If I have written a WordCount.java job in this manner:

        conf.setMapperClass(Map.class);
        conf.setCombinerClass(Combine.class);
        conf.setReducerClass(Reduce.class);

So, you can see that three classes are being used here.  I have
packaged these classes into a jar file called wc.jar and I run it like
this:

$ bin/hadoop jar wc.jar WordCountJob

1) I want to know when the job runs in a 5 machine cluster, is the
whole JAR file distributed across the 5 machines or the individual
class files are distributed individually?

2) Also, let us say the number of reducers are 2 while the number of
mappers are 5. What happens in this case?

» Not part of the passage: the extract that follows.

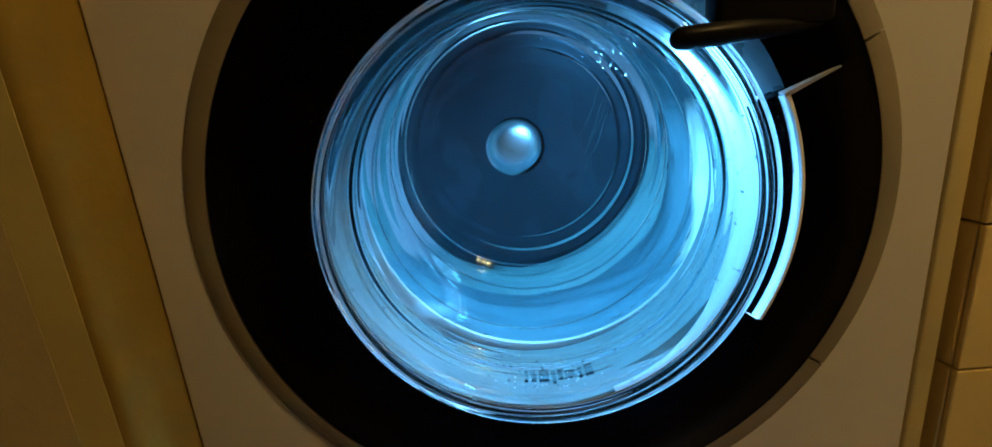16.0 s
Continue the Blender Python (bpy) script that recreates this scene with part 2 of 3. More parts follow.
def tiled_wall():
    """The tiled wall end on the other side: a narrow reveal and the face, in courses of 142 mm."""
    wall = tagged(part("wall_tiled", box(0.3905, 1.5, 0.0525, 0.75, 0.0, 2.4), grout), "yellow-beige tiled wall with dark joints", "wall", kind="structure")
    step, joint = 0.1425, 0.0022
    zs = Z0 - 0.1938
    rows = [k for k in range(-2, 6)]
    face = box(-0.072, 0.072, -0.006, 0.0, joint / 2, step - joint / 2, 0.0016, 2)
    me = bpy.data.meshes.new("tile")
    finish(face, False).to_mesh(me)
    me.materials.append(tile_glaze)
    slim = box(-0.007, 0.0, -0.0105, 0.0145, joint / 2, step - joint / 2, 0.0012, 1)
    ms = bpy.data.meshes.new("tile_reveal")
    finish(slim, False).to_mesh(ms)
    ms.materials.append(tile_glaze)
    rnd = random.Random(4)
    for k in rows:
        for c in range(3):
            ob = new("tile", me)
            ob.parent = wall
            ob.matrix_basis = pose(0.4568 + 0.1462 * c, 0.0515 + rnd.uniform(-0.0006, 0.0006), zs + k * step, rnd.uniform(-0.3, 0.3), 0, 0)
        ob = new("tile", ms)
        ob.parent = wall
        ob.matrix_basis = pose(0.3912 + rnd.uniform(-0.0003, 0.0003), 0.0627, zs + k * step)
    # the gap's shadow is put into this dark backing
    tagged(part("wall_recess", box(0.330, 0.3905, 0.080, 0.09, 0.0, 1.2), darkened_brown), "recess beside the tiles, shade put into its dark brown", "wall", kind="structure")
    tagged(part("filler_strip", box(0.3488, 0.3676, 0.050, 0.078, 0.0, 1.2, 0.003, 3), strip_paint), "yellowish painted filler strip beside the machine", "trim", kind="structure")


# ---- washing machine ----
HW = 0.2975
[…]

How are the class files or
jar files distributed?

3) Are they distributed via RPC or HTTP?

Re: Question on distribution of classes and jobs

Posted by Aaron Kimball <aa...@cloudera.com>.

On Fri, Apr 3, 2009 at 11:39 PM, Foss User <fo...@gmail.com> wrote:

> If I have written a WordCount.java job in this manner:
>
>        conf.setMapperClass(Map.class);
>        conf.setCombinerClass(Combine.class);
>        conf.setReducerClass(Reduce.class);
>
> So, you can see that three classes are being used here.  I have
> packaged these classes into a jar file called wc.jar and I run it like
> this:
>
> $ bin/hadoop jar wc.jar WordCountJob
>
> 1) I want to know when the job runs in a 5 machine cluster, is the
> whole JAR file distributed across the 5 machines or the individual
> class files are distributed individually?


The whole jar.

>
>
> 2) Also, let us say the number of reducers are 2 while the number of
> mappers are 5. What happens in this case? How are the class files or
> jar files distributed?


It's uploaded into HDFS; specifically into a subdirectory of wherever you
configured mapred.system.dir.

>
>
> 3) Are they distributed via RPC or HTTP?


The client uses the HDFS protocol to inject its jar file into HDFS. Then all
the TaskTrackers retrieve it with the same protocol